--- BEGIN SUPPLIED INFORMATION ---

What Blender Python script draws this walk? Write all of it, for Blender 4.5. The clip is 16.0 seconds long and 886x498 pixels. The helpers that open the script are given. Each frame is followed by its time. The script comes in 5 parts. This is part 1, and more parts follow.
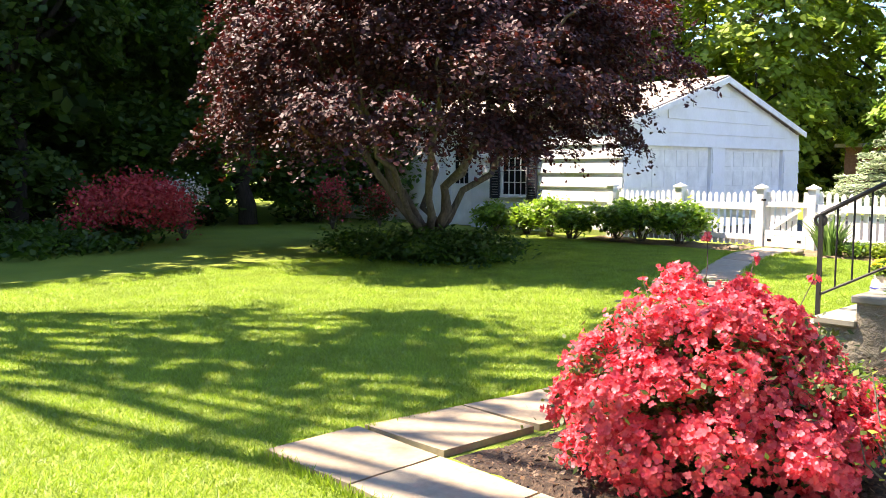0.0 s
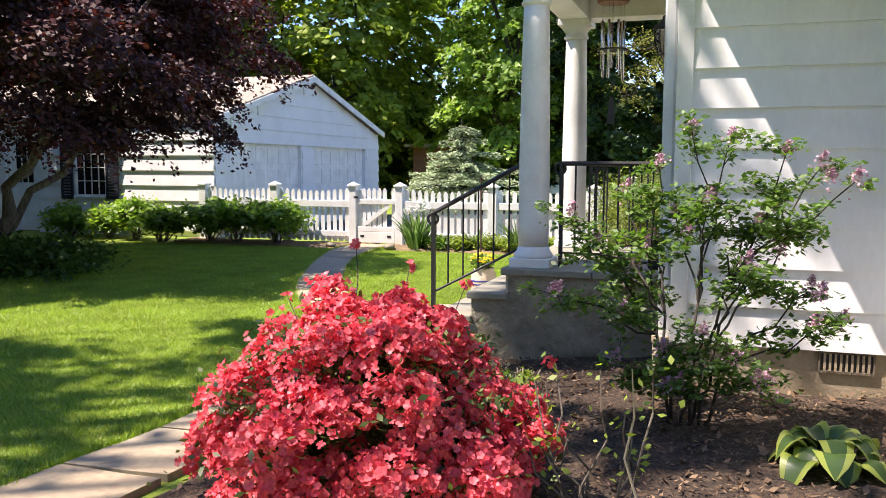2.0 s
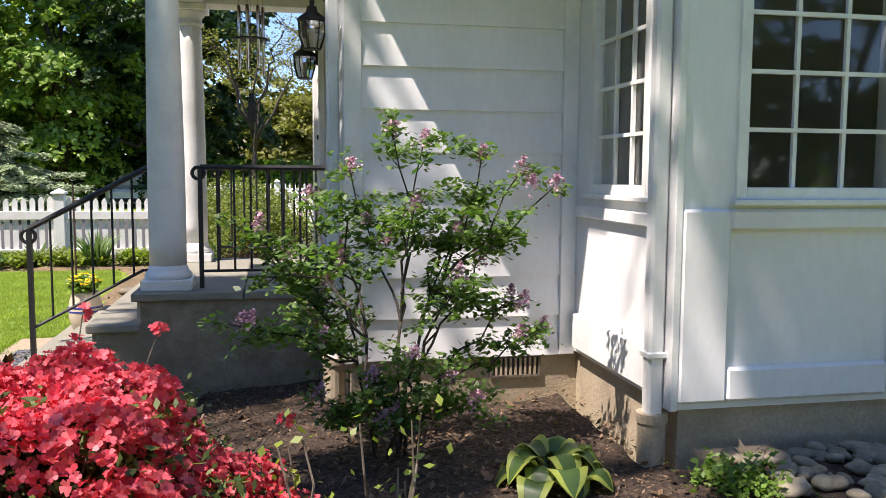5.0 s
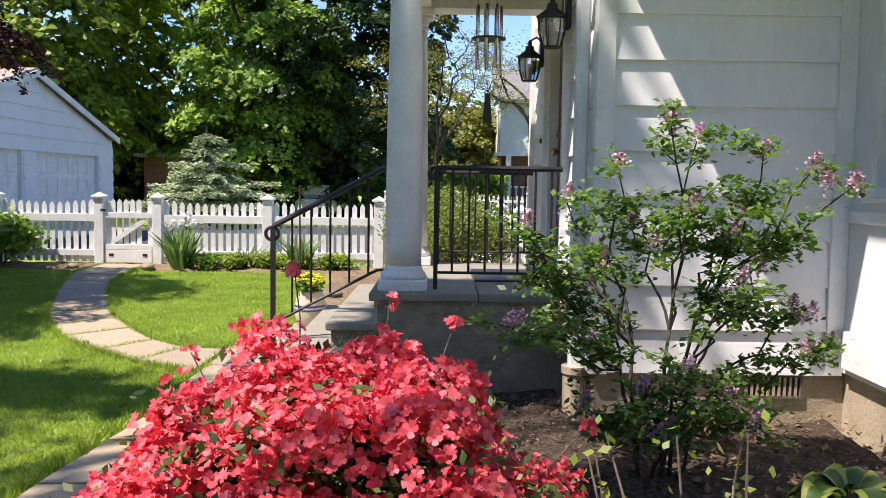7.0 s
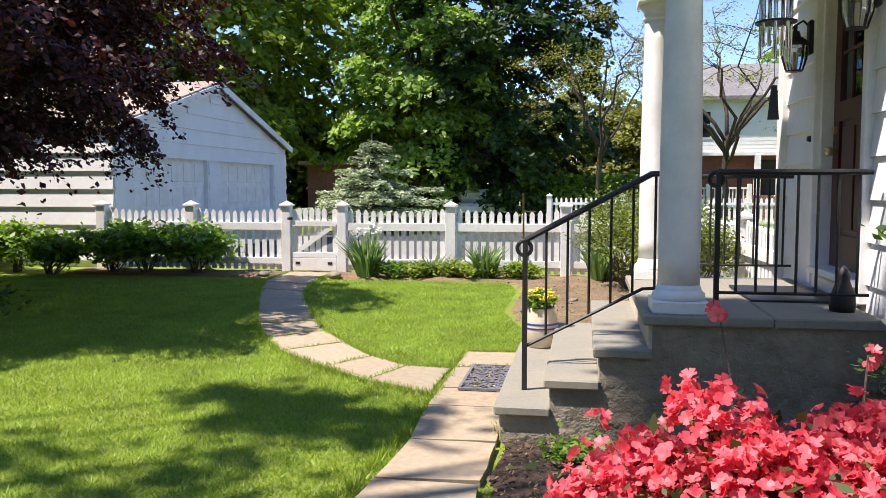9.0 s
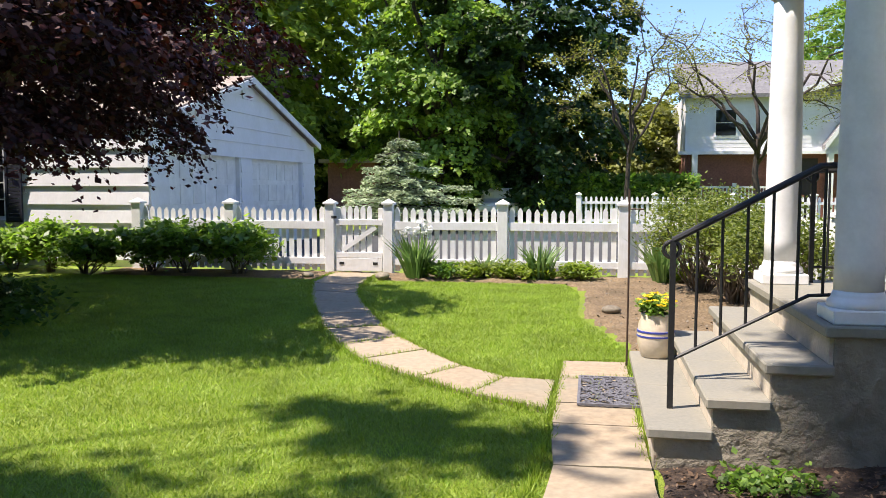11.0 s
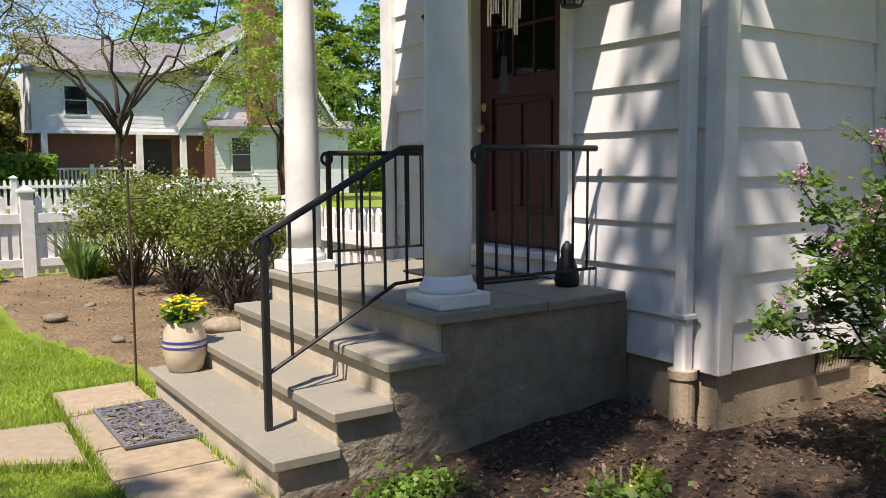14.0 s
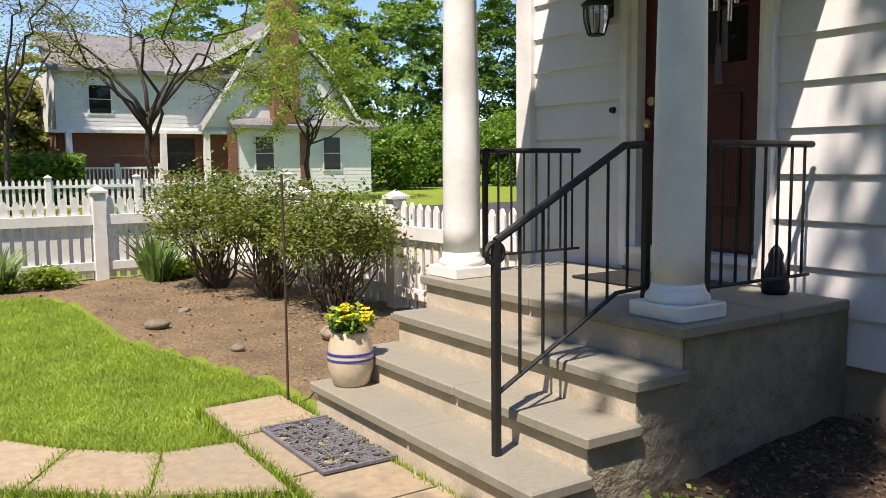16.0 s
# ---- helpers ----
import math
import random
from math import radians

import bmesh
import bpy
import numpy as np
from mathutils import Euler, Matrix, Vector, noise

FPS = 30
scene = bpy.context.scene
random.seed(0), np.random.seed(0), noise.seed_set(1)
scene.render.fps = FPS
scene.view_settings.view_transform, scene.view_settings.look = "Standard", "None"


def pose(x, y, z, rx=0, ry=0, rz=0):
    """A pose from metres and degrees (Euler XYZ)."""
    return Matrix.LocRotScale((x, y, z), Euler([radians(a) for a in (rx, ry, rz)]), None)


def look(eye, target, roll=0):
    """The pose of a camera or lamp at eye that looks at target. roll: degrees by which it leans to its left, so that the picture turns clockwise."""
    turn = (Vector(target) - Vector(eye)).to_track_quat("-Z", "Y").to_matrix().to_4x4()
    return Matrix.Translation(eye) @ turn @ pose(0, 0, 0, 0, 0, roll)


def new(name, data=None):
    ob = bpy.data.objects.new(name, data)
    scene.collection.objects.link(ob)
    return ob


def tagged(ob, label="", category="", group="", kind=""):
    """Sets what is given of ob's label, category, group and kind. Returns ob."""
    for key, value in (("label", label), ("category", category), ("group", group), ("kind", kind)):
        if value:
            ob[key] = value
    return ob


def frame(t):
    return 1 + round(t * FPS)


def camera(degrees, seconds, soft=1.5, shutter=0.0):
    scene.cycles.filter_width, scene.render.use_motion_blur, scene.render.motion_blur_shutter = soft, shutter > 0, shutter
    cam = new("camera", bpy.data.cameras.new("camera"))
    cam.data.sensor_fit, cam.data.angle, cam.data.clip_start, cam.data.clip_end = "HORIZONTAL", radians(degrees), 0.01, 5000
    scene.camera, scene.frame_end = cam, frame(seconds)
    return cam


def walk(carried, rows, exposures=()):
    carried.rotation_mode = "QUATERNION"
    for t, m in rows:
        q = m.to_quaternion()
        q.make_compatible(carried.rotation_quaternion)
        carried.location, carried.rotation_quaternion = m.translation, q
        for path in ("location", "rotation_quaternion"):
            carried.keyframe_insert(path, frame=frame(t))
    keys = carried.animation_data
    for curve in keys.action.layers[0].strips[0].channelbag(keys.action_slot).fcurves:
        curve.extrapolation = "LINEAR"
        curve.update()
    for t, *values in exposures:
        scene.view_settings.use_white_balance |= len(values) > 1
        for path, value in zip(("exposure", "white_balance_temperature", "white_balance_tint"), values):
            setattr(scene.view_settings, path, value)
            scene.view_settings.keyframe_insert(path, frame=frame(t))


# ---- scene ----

--- END SUPPLIED INFORMATION ---

## SHORT TASK
Your task is to repeat the lines from the one containing "# ---- helpers" to the one containing "of a camera", both lines included. Leave out every other line.

## ANSWER BELOW
# ---- helpers ----
import math
import random
from math import radians

import bmesh
import bpy
import numpy as np
from mathutils import Euler, Matrix, Vector, noise

FPS = 30
scene = bpy.context.scene
random.seed(0), np.random.seed(0), noise.seed_set(1)
scene.render.fps = FPS
scene.view_settings.view_transform, scene.view_settings.look = "Standard", "None"


def pose(x, y, z, rx=0, ry=0, rz=0):
    """A pose from metres and degrees (Euler XYZ)."""
    return Matrix.LocRotScale((x, y, z), Euler([radians(a) for a in (rx, ry, rz)]), None)


def look(eye, target, roll=0):
    """The pose of a camera or lamp at eye that looks at target. roll: degrees by which it leans to its left, so that the picture turns clockwise."""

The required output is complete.